[begin Data]

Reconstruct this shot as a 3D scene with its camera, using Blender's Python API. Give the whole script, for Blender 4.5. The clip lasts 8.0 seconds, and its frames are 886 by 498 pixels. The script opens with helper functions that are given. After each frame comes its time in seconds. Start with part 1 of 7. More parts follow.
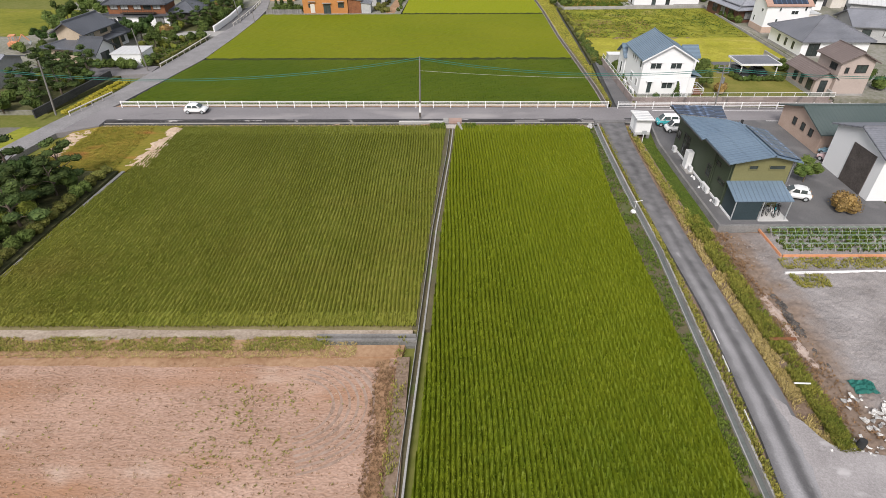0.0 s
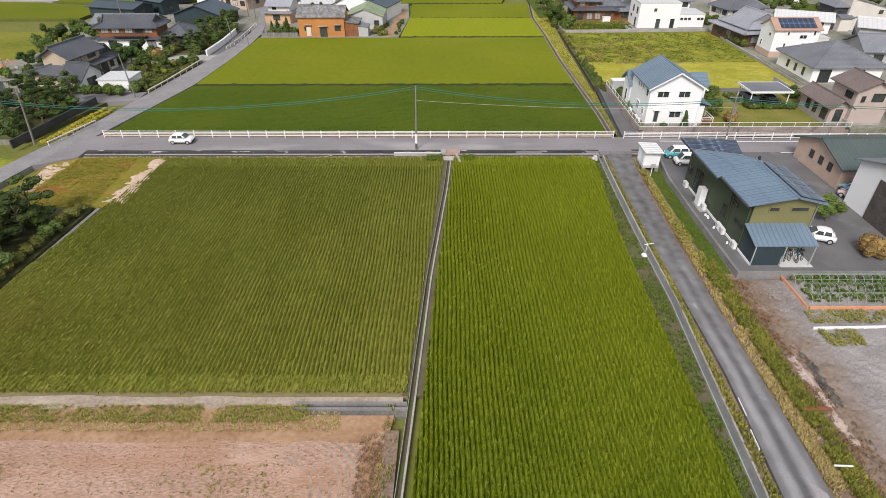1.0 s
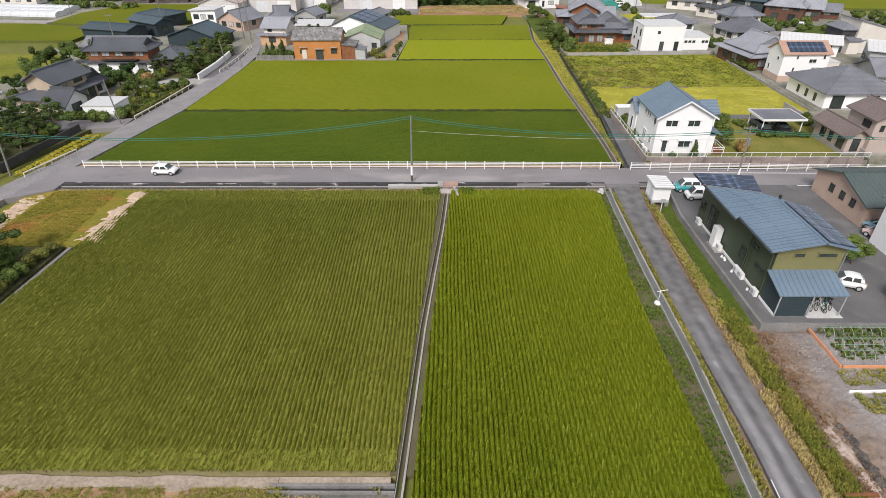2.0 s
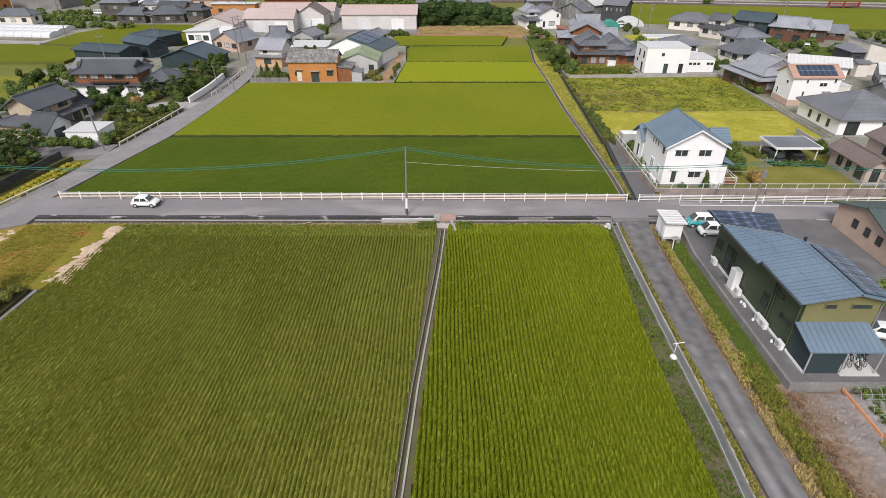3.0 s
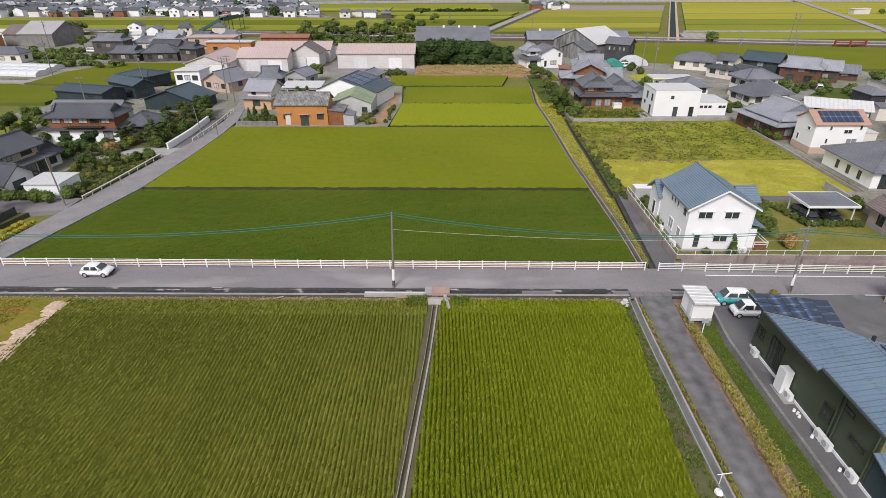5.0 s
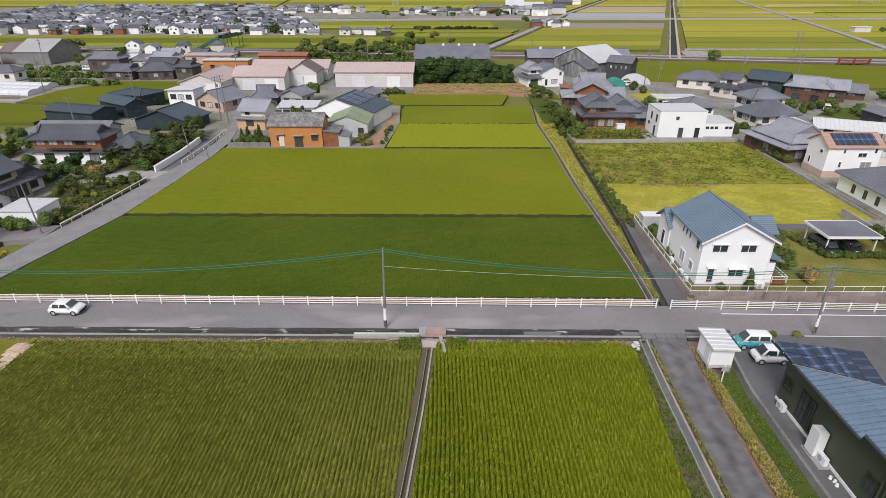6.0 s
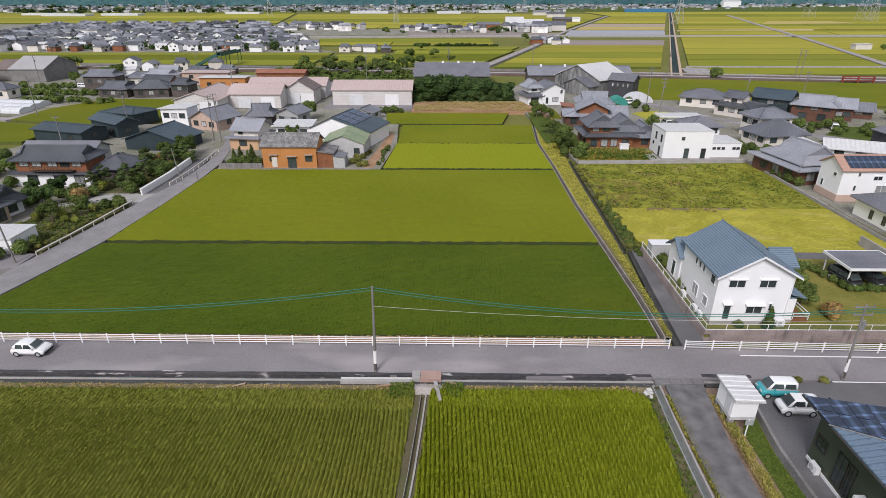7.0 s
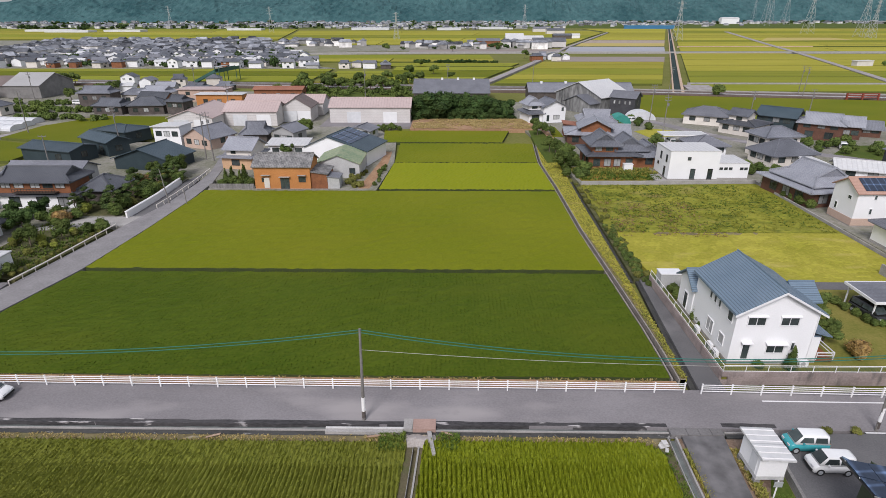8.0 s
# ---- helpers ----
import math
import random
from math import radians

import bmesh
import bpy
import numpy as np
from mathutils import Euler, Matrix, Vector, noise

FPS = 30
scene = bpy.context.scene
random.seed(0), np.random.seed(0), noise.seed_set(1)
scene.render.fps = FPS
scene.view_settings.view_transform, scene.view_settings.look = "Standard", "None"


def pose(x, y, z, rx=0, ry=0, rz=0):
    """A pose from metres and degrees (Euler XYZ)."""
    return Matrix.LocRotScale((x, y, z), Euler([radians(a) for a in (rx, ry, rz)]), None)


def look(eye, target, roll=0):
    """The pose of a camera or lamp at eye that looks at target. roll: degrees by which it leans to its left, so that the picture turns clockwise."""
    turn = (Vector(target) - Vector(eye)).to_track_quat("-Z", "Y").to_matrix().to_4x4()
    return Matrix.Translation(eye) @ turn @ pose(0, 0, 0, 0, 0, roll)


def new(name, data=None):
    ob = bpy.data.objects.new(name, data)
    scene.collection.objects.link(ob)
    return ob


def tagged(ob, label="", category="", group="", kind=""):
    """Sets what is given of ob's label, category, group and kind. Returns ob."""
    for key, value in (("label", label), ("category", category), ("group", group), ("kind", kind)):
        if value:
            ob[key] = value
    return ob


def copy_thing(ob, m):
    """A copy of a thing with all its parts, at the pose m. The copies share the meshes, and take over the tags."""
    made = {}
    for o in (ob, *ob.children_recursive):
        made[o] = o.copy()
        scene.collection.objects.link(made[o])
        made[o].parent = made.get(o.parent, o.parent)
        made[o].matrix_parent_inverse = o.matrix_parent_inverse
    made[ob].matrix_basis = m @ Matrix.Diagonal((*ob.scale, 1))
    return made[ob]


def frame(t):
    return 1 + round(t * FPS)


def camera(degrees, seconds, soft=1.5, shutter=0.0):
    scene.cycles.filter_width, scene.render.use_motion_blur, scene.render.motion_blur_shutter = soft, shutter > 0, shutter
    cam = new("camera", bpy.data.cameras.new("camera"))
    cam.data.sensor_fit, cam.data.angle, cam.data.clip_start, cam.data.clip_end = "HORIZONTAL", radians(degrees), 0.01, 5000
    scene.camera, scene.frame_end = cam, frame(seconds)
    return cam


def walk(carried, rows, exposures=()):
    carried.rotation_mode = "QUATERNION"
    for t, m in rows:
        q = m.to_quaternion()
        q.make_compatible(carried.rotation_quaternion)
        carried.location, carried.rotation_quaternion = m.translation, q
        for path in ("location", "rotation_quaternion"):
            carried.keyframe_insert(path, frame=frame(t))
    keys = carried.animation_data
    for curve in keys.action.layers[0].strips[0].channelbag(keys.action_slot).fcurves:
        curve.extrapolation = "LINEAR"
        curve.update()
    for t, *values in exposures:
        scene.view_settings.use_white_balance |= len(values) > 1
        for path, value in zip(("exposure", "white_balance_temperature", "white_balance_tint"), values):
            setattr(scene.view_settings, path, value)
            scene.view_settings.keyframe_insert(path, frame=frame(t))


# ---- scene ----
cam = camera(78.0, 8.0, soft=0.35)
# seconds, x, y, z, yaw, pitch, lean: a drone that flies straight on and slowly tips its camera up
ROWS = [
    (0.0, 0.545, -2.847, 29.805, 0.173, -35.813, -0.204),
    (1.0, 0.991, 2.150, 29.806, 0.252, -34.198, -0.178),
    (2.0, 1.431, 7.080, 29.813, 0.327, -32.594, -0.153),
    (3.0, 1.866, 11.927, 29.824, 0.399, -31.005, -0.127),
    (4.0, 2.294, 16.676, 29.841, 0.467, -29.434, -0.102),
    (5.0, 2.715, 21.312, 29.863, 0.531, -27.885, -0.077),
    (6.0, 3.129, 25.818, 29.890, 0.591, -26.361, -0.051),
    (7.0, 3.535, 30.181, 29.923, 0.648, -24.865, -0.026),
    (8.0, 3.932, 34.384, 29.960, 0.701, -23.401, -0.000),
]
walk(cam, [(t, pose(x, y, z, 90 + pitch, 0, yaw) @ pose(0, 0, 0, 0, 0, lean)) for t, x, y, z, yaw, pitch, lean in ROWS], [(0.0, 0.14, 6500, 12), (4.0, 0.03, 6450, 13), (8.0, -0.16, 6200, 15.5)])

# ---- light: bright overcast noon, the sun behind thin cloud ----
world = bpy.data.worlds.new("sky")
scene.world = world
world.use_nodes = True
sky = world.node_tree.nodes.new("ShaderNodeTexSky")
sky.sky_type, sky.sun_disc = "NISHITA", False
sky.sun_elevation, sky.sun_rotation = radians(43), radians(200)
sky.air_density, sky.dust_density = 1.0, 3.0
# thin high cloud: the blue is washed out to grey
veil = world.node_tree.nodes.new("ShaderNodeMix")
veil.data_type = "RGBA"
veil.inputs[0].default_value, veil.inputs[7].default_value = 0.55, (6.4, 6.5, 6.6, 1)
world.node_tree.links.new(sky.outputs[0], veil.inputs[6])
world.node_tree.links.new(veil.outputs[2], world.node_tree.nodes["Background"].inputs[0])
world.node_tree.nodes["Background"].inputs[1].default_value = 0.112
sun = new("sun", bpy.data.lights.new("sun", "SUN"))
sun.data.energy, sun.data.angle, sun.data.color = 2.95, radians(20), (1.0, 0.975, 0.94)
sun.matrix_world = look((-15, -40, 40), (0, 0, 0))

# ---- materials ----
def mat(name, c1, c2, rough=0.85, s1=0.15, s2=3.0, bump=0.3, metal=0.0, island=0.0, piece=0.0, stretch=(1, 1, 1), dist=0.03, spec=0.4):
    """Two colours mixed by a broad and a fine noise at real size; island and piece vary loose leaves and single objects."""
    m = bpy.data.materials.new(name)
    m.use_nodes = True
    n, l = m.node_tree.nodes, m.node_tree.links
    bsdf = n["Principled BSDF"]
    bsdf.inputs["Roughness"].default_value, bsdf.inputs["Metallic"].default_value = rough, metal
    bsdf.inputs["Specular IOR Level"].default_value = spec
    geo, mp = n.new("ShaderNodeNewGeometry"), n.new("ShaderNodeMapping")
    mp.inputs["Scale"].default_value = stretch
    l.new(geo.outputs["Position"], mp.inputs[0])
    big, fine = n.new("ShaderNodeTexNoise"), n.new("ShaderNodeTexNoise")
    big.inputs["Scale"].default_value, big.inputs["Detail"].default_value = s1, 5
    fine.inputs["Scale"].default_value, fine.inputs["Detail"].default_value = s2, 6
    for q in (big, fine):
        l.new(mp.outputs[0], q.inputs["Vector"])
    add = n.new("ShaderNodeMath")
    add.operation = "ADD"
    l.new(big.outputs[0], add.inputs[0]), l.new(fine.outputs[0], add.inputs[1])
    ramp = n.new("ShaderNodeMapRange")
    ramp.inputs[1].default_value, ramp.inputs[2].default_value = 0.7, 1.3
    l.new(add.outputs[0], ramp.inputs[0])
    mix = n.new("ShaderNodeMix")
    mix.data_type = "RGBA"
    mix.inputs[6].default_value, mix.inputs[7].default_value = (*c1, 1), (*c2, 1)
    l.new(ramp.outputs[0], mix.inputs[0])
    out = mix.outputs[2]
    for amount, node, socket in ((island, "ShaderNodeNewGeometry", "Random Per Island"), (piece, "ShaderNodeObjectInfo", "Random")):
        if amount:
            src, hsv, mr = n.new(node), n.new("ShaderNodeHueSaturation"), n.new("ShaderNodeMapRange")
            mr.inputs[3].default_value, mr.inputs[4].default_value = 1 - amount, 1 + amount
            l.new(src.outputs[socket], mr.inputs[0])
            l.new(mr.outputs[0], hsv.inputs["Value"]), l.new(out, hsv.inputs["Color"])
            out = hsv.outputs[0]
    l.new(out, bsdf.inputs["Base Color"])
    if bump:
        b = n.new("ShaderNodeBump")
        b.inputs["Strength"].default_value, b.inputs["Distance"].default_value = bump, dist
        l.new(fine.outputs[0], b.inputs["Height"]), l.new(b.outputs[0], bsdf.inputs["Normal"])
    return m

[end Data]

Task directions: Copy all lines of the material above where the string "name" occurs.

Written solution:
def new(name, data=None):
    ob = bpy.data.objects.new(name, data)
def mat(name, c1, c2, rough=0.85, s1=0.15, s2=3.0, bump=0.3, metal=0.0, island=0.0, piece=0.0, stretch=(1, 1, 1), dist=0.03, spec=0.4):
    m = bpy.data.materials.new(name)